Merkezi Ankara’da bulunan ve bütün Türk dünyasında temsilcilikleri bulunan Türk Dünyası Parlamenterler Birliği, ABD Başkanı Trump’un Kudüs’le ilgili kararı üzerine bir bildiri yayınladı. Genel Başkan Nail Çelebi, bildiride Kudüs’ün tarihi statüsüne değinerek, ilgili Birleşmiş Milletler kararları hatırlattı ve İsrail’in Kudüs’le ilgili ilhak ve başkent ilanı kararının geçersiz olduğu kaydetti.

21. Dönem Trabzon Milletvekili ve Türk Dünyası Parlamenterler Birliği Genel Başkanı Çelebi, ABD’nin bu hamlesinin insanlık için manevi ve tarihi kıymete sahip ve bu yönüyle dünyanın barış adası olmuş Kudüs’ü savaş gerekçesine dönüştürmek amacı taşıdığını ifade ederek, kararın Filistin ve Ortadoğu barışını kökten ortadan kaldıracak sorumsuz bir karar olduğunu belirtti.

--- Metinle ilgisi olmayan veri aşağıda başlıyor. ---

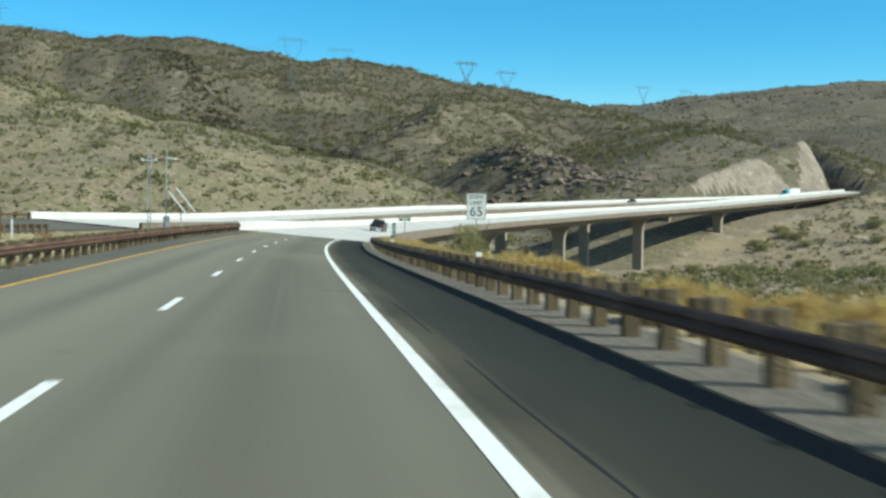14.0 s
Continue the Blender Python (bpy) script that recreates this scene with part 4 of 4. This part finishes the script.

İNSANLIĞIN ORTAK MİRASI KUDÜS’E İHANET KABUL EDİLEMEZ

ABD Başkanı Trump’un kararını şiddetle kınadıklarını ifade eden Nail Çelebi, bildiriyi şu ifadelerle noktaladı: “Filistin ve Ortadoğu barışını kökten ortadan kaldıracak bu karar, siyasi kaygılarla alınmış tam bir sorumsuzluk örneğidir. Bu kararı alanları şiddetle kınıyorum. Oysa Kudüs, bütün inançlar için ortak tarih, ortak coğrafya, ortak kültür ve hepsinden öte ortak kader ve birlikte yaşamak demektir. Kudüs'ün bu vasıflarının yok edilmesine izin vermeyiz. İnsanlığın ortak mirası Kudüs’e ihanet ettirmeyiz.”

Bildirinin tamamı şöyle:

Doğu Kudüs'ü 5 Haziran 1967'de işgal eden İsrail, 1980'de tek taraflı olarak kentin doğusunu ve batısını "birleşik başkenti" ilan etmişti. Birleşmiş Milletler Güvenlik Konseyinin, 1980'de kabul ettiği 478 sayılı kararla İsrail'in ilhak ve başkent ilanını geçersiz saymıştı.

BMGK kararı çerçevesinde, ABD dahil uluslararası toplum Doğu Kudüs'ün işgal altında olduğunu kabul ediyor. İsrail yönetimini tanıyan tüm ülkelerin büyükelçilikleri Tel Aviv'de bulunuyor. Hiçbir ülke, Kudüs'ü ya da doğu ve batı bölümlerini başkent olarak kabul etmiyor.

ABD'nin bu hamlesinin, insanlık için manevi ve tarihi kıymete sahip, bu yönüyle de dünyanın barış adası olmuş Kudüs'ü savaş gerekçesine dönüştürmek amacı taşımaktadır.

Filistin ve Ortadoğu barışını kökten ortadan kaldıracak bu karar, siyasi kaygılarla alınmış tam bir sorumsuzluk örneğidir. Bu kararı alanları şiddetle kınıyorum. Oysa Kudüs, bütün inançlar için ortak tarih, ortak coğrafya, ortak kültür ve hepsinden öte ortak kader ve birlikte yaşamak demektir. Kudüs'ün bu vasıflarının yok edilmesine izin vermeyiz. İnsanlığın ortak mirası Kudüs’e ihanet ettirmeyiz.